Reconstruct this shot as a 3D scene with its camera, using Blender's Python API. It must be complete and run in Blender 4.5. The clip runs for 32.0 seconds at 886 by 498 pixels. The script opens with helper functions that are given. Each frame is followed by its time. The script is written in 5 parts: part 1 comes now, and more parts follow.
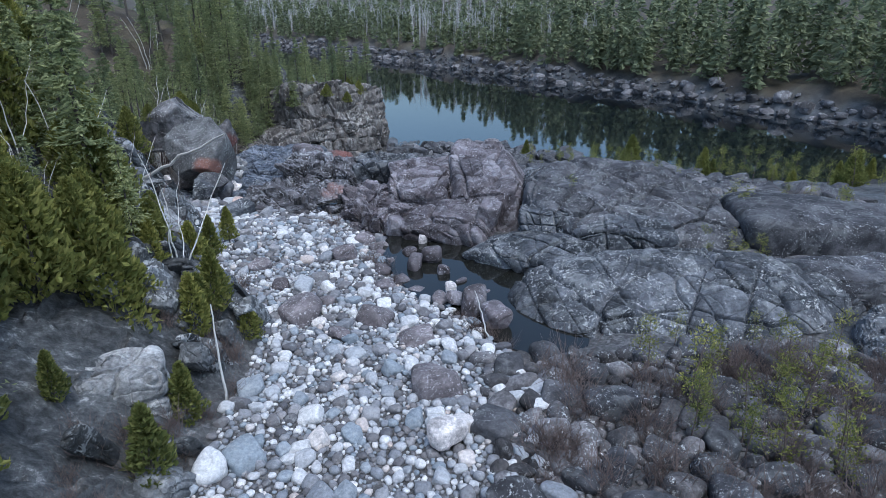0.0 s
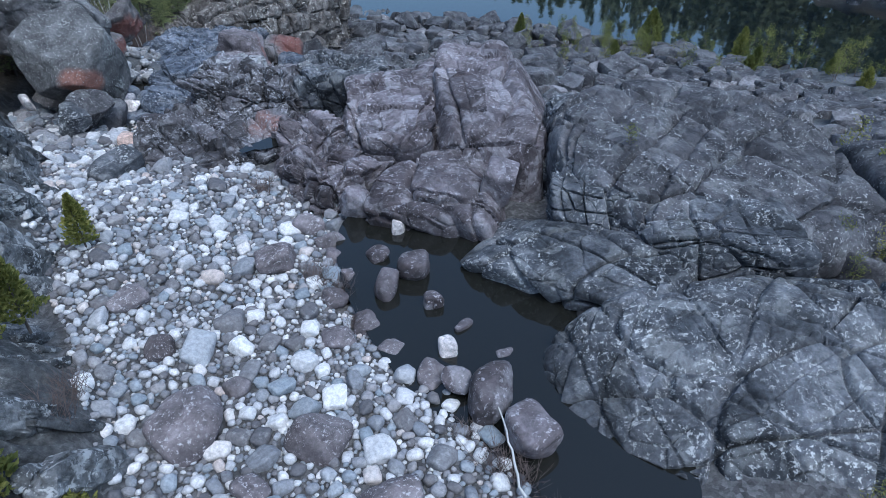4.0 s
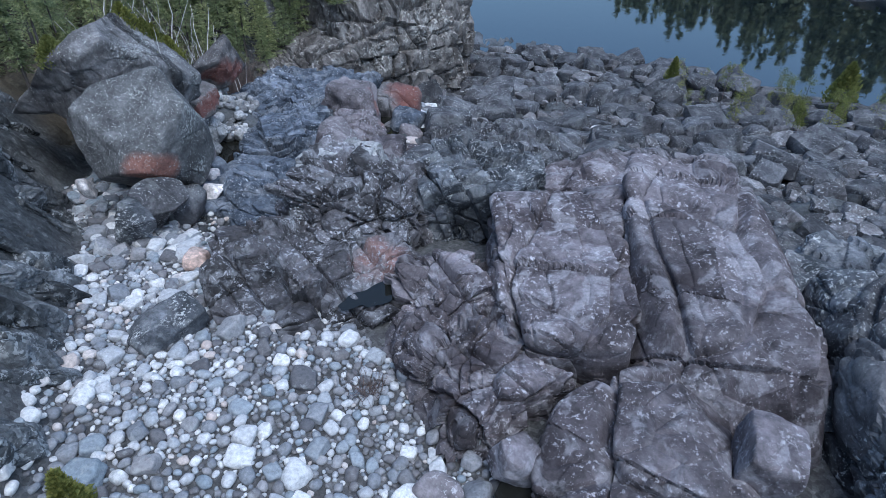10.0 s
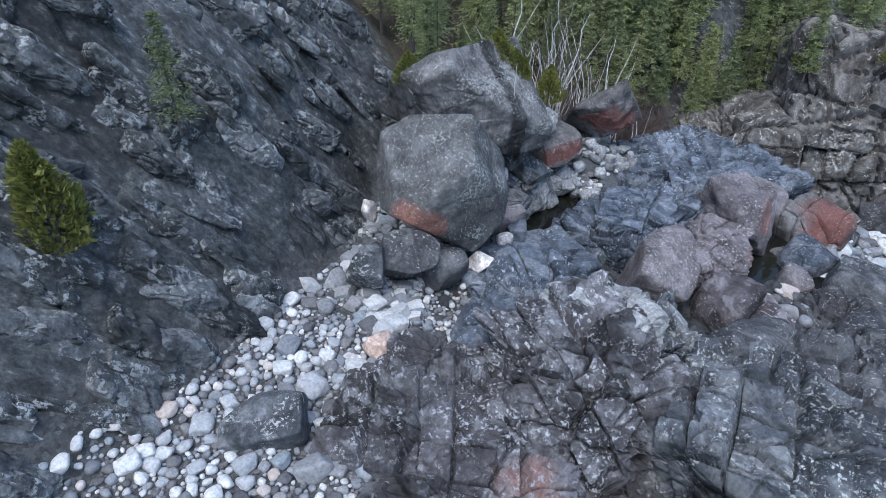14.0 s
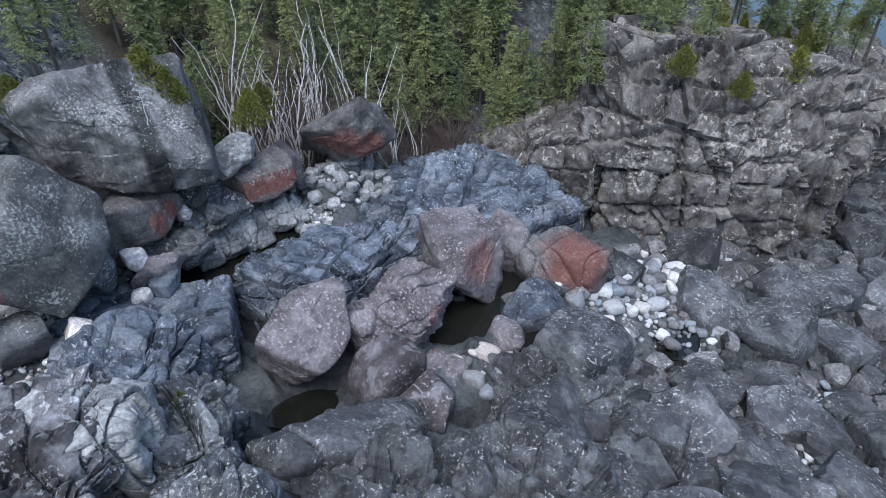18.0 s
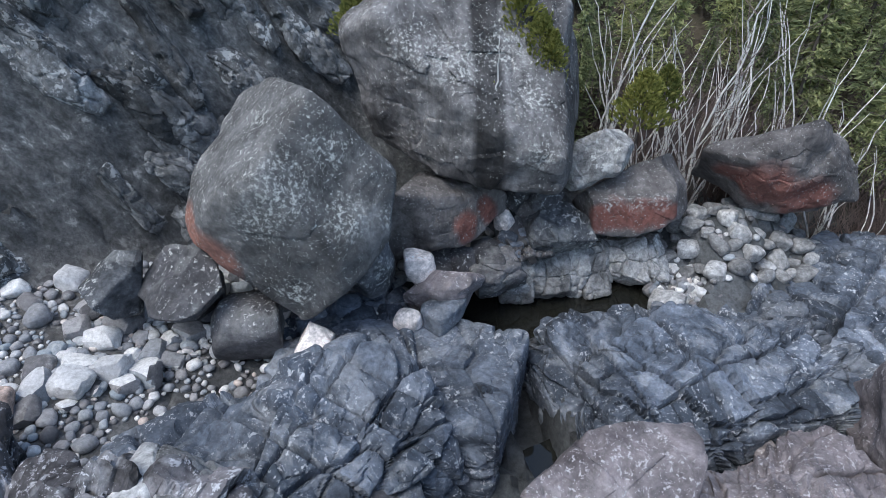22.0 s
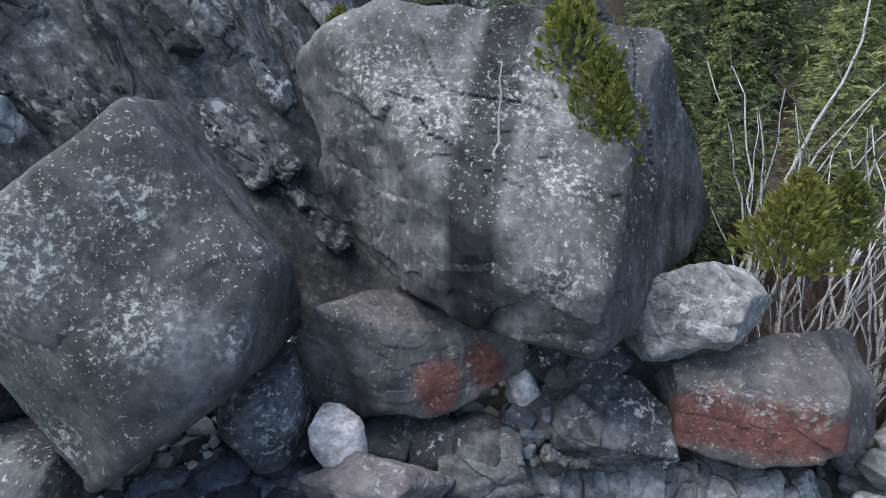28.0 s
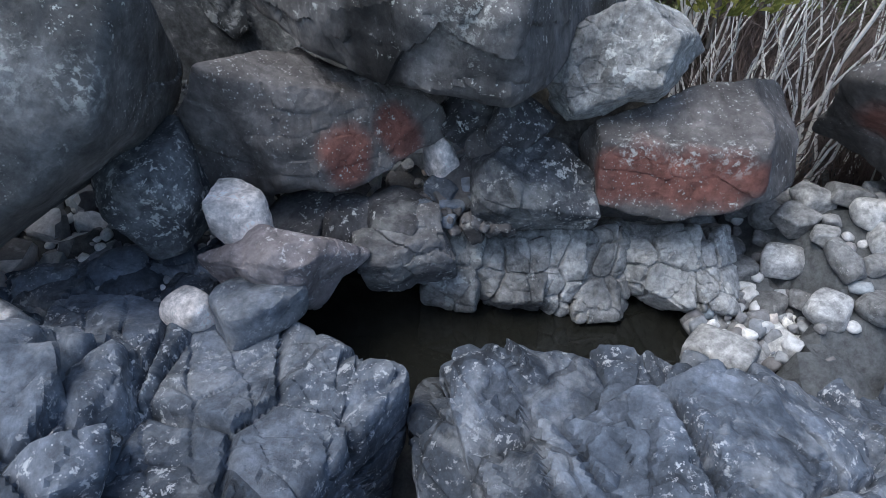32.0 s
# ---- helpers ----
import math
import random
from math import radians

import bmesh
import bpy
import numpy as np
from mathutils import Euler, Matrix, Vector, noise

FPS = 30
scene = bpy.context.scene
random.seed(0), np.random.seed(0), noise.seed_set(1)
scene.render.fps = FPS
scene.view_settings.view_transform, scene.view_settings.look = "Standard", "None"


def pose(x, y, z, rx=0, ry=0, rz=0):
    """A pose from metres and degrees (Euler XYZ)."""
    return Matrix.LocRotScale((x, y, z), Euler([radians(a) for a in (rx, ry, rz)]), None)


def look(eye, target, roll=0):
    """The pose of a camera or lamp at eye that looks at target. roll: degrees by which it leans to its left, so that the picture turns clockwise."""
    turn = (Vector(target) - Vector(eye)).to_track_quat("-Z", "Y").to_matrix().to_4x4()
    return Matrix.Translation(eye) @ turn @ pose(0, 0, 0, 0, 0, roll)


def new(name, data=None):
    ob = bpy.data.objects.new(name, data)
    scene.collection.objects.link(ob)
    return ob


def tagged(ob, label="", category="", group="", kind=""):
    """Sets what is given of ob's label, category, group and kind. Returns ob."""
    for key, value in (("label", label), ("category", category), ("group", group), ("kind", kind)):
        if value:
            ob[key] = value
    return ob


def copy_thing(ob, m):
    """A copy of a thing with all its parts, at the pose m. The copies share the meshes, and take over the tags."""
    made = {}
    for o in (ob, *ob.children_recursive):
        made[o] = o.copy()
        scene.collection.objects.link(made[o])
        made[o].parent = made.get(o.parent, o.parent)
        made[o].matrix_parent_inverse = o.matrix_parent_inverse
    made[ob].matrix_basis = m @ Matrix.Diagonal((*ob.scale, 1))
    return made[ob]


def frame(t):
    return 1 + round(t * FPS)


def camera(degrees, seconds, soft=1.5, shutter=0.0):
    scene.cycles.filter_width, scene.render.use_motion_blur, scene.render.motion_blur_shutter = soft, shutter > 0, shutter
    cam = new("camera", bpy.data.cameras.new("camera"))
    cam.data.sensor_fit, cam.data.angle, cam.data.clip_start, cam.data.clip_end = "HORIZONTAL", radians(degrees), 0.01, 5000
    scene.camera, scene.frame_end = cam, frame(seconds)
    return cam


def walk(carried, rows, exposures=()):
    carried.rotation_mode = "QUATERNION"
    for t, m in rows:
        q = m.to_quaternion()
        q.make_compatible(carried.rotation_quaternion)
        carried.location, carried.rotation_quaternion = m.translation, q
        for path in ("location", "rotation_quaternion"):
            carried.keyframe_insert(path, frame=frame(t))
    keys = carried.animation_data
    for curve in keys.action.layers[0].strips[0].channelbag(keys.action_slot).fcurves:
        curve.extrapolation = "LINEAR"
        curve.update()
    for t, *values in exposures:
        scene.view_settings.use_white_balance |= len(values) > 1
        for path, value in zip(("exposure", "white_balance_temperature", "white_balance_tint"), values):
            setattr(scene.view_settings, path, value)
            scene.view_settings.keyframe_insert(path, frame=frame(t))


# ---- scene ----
# ---- camera ----
cam = camera(71.09, 32.0, soft=0.65)
PATH = [
    (0, (-0.207, -0.099, 19.438), (-0.226, 9.167, 15.677), -0.38),
    (0.5, (-0.190, 1.100, 19.398), (-0.488, 10.370, 15.660), -0.31),
    (1, (-0.252, 2.432, 19.386), (-0.996, 11.682, 15.661), -0.18),
    (1.5, (-0.331, 3.882, 19.346), (-1.198, 13.126, 15.630), -0.14),
    (2, (-0.440, 5.419, 19.244), (-1.313, 14.664, 15.534), -0.06),
    (2.5, (-0.584, 6.986, 19.146), (-1.452, 16.192, 15.340), -0.01),
    (3, (-0.630, 8.616, 19.103), (-1.062, 17.198, 13.989), -0.07),
    (3.5, (-0.642, 10.259, 19.117), (-0.386, 18.452, 13.388), 0.21),
    (4, (-0.584, 11.813, 19.120), (-0.211, 20.005, 13.398), 0.31),
    (4.5, (-0.383, 13.193, 19.110), (0.797, 21.313, 13.393), 0.31),
    (6.5, (-0.493, 16.279, 19.243), (0.855, 24.371, 13.524), 0.52),
    (7, (-0.949, 16.809, 19.273), (-0.257, 24.981, 13.550), 0.26),
    (7.5, (-1.446, 17.351, 19.312), (-1.127, 25.541, 13.583), 0.16),
    (8, (-1.872, 18.039, 19.294), (-2.139, 26.240, 13.577), 0.03),
    (8.5, (-2.251, 18.862, 19.231), (-2.585, 27.071, 13.529), 0.01),
    (9, (-2.598, 19.721, 19.245), (-2.937, 27.932, 13.548), 0.01),
    (9.5, (-2.876, 20.646, 19.275), (-3.226, 28.856, 13.576), 0.00),
    (10, (-3.236, 21.635, 19.305), (-4.193, 29.804, 13.618), 0.07),
    (10.5, (-3.508, 22.544, 19.319), (-5.700, 30.490, 13.657), -0.14),
    (11, (-3.848, 23.466, 19.345), (-6.344, 31.327, 13.690), -0.25),
    (11.5, (-4.245, 24.338, 19.378), (-7.453, 31.947, 13.738), -0.32),
    (12, (-4.418, 25.225, 19.503), (-8.596, 32.333, 13.844), -0.02),
    (12.5, (-4.038, 26.266, 19.593), (-8.612, 33.119, 13.925), 0.13),
    (13, (-3.336, 27.548, 19.662), (-8.612, 33.862, 13.979), 0.34),
    (13.5, (-2.576, 28.932, 19.911), (-8.561, 34.503, 14.153), 0.82),
    (15.5, (-1.588, 35.018, 20.021), (-8.372, 39.476, 14.181), 0.02),
    (16, (-1.233, 36.535, 19.865), (-7.511, 41.692, 14.035), 0.33),
    (16.5, (-0.535, 38.174, 19.851), (-6.533, 43.636, 14.003), 0.37),
    (17, (0.458, 39.836, 19.822), (-5.128, 45.680, 13.936), 0.37),
    (17.5, (1.356, 41.243, 19.647), (-4.320, 47.012, 13.773), 0.08),
    (18, (1.870, 42.339, 19.377), (-4.554, 47.291, 13.528), -0.20),
    (18.5, (1.940, 43.385, 19.147), (-5.656, 46.293, 13.329), -0.84),
    (19, (1.698, 43.912, 19.037), (-6.072, 46.341, 13.231), -0.93),
    (19.5, (1.063, 44.393, 18.857), (-6.960, 45.762, 13.047), -1.09),
    (20, (0.120, 44.673, 18.144), (-7.929, 45.927, 12.345), -0.89),
    (20.5, (-1.236, 44.811, 17.571), (-9.360, 45.282, 11.759), -0.96),
    (21, (-2.631, 44.775, 17.050), (-10.726, 44.963, 11.182), -0.98),
    (21.5, (-4.066, 44.564, 16.410), (-12.168, 44.711, 10.550), -0.99),
    (22, (-5.498, 44.336, 16.210), (-13.575, 44.684, 10.323), -0.77),
    (22.5, (-7.027, 44.263, 15.788), (-14.853, 46.130, 9.849), 0.01),
    (23, (-8.372, 44.363, 15.218), (-16.178, 46.418, 9.315), 0.01),
    (23.5, (-9.590, 44.521, 14.437), (-17.393, 46.604, 8.540), 0.20),
    (24, (-10.209, 44.552, 13.514), (-18.025, 46.597, 7.620), 0.32),
    (24.5, (-10.254, 44.490, 13.185), (-18.251, 46.053, 7.388), 0.19),
    (25, (-10.303, 44.559, 13.182), (-18.611, 45.912, 7.784), 0.53),
    (25.5, (-10.297, 44.774, 13.166), (-18.938, 45.854, 8.250), 0.17),
    (26, (-10.327, 45.196, 13.158), (-19.290, 45.330, 8.725), -0.10),
    (26.5, (-10.378, 45.820, 13.152), (-19.551, 45.717, 9.172), 0.10),
    (28.5, (-10.845, 47.676, 13.120), (-19.563, 44.901, 9.082), 0.44),
    (29, (-10.920, 47.828, 12.749), (-19.618, 45.051, 8.671), 0.48),
    (29.5, (-10.955, 47.807, 12.358), (-19.607, 44.969, 8.224), 0.46),
    (30, (-10.961, 47.757, 12.183), (-19.639, 45.034, 8.025), 0.48),
    (30.5, (-10.961, 47.725, 11.987), (-19.887, 45.937, 7.849), 0.81),
    (31, (-10.949, 47.724, 11.969), (-19.936, 46.320, 7.816), 0.83),
    (31.5, (-10.953, 47.734, 11.934), (-19.485, 46.409, 6.891), 0.86),
    (32, (-11.005, 47.699, 11.909), (-18.781, 46.540, 5.729), 1.02),
]
walk(cam, [(t, look(eye, target, roll)) for t, eye, target, roll in PATH], [(0, 0.06, 5400, 6), (4, 0.06, 5200, 5), (9, 0.06, 5150, 5), (13, 0.18, 5450, 6), (19, 0.28, 5700, 6), (26, 0.42, 6150, 6), (32, 0.4, 5900, 6)])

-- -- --

▶ _What is being asked_: Determine how many lines of the listing above include the word "objects", and report that number only.

▶ _Written response_: 3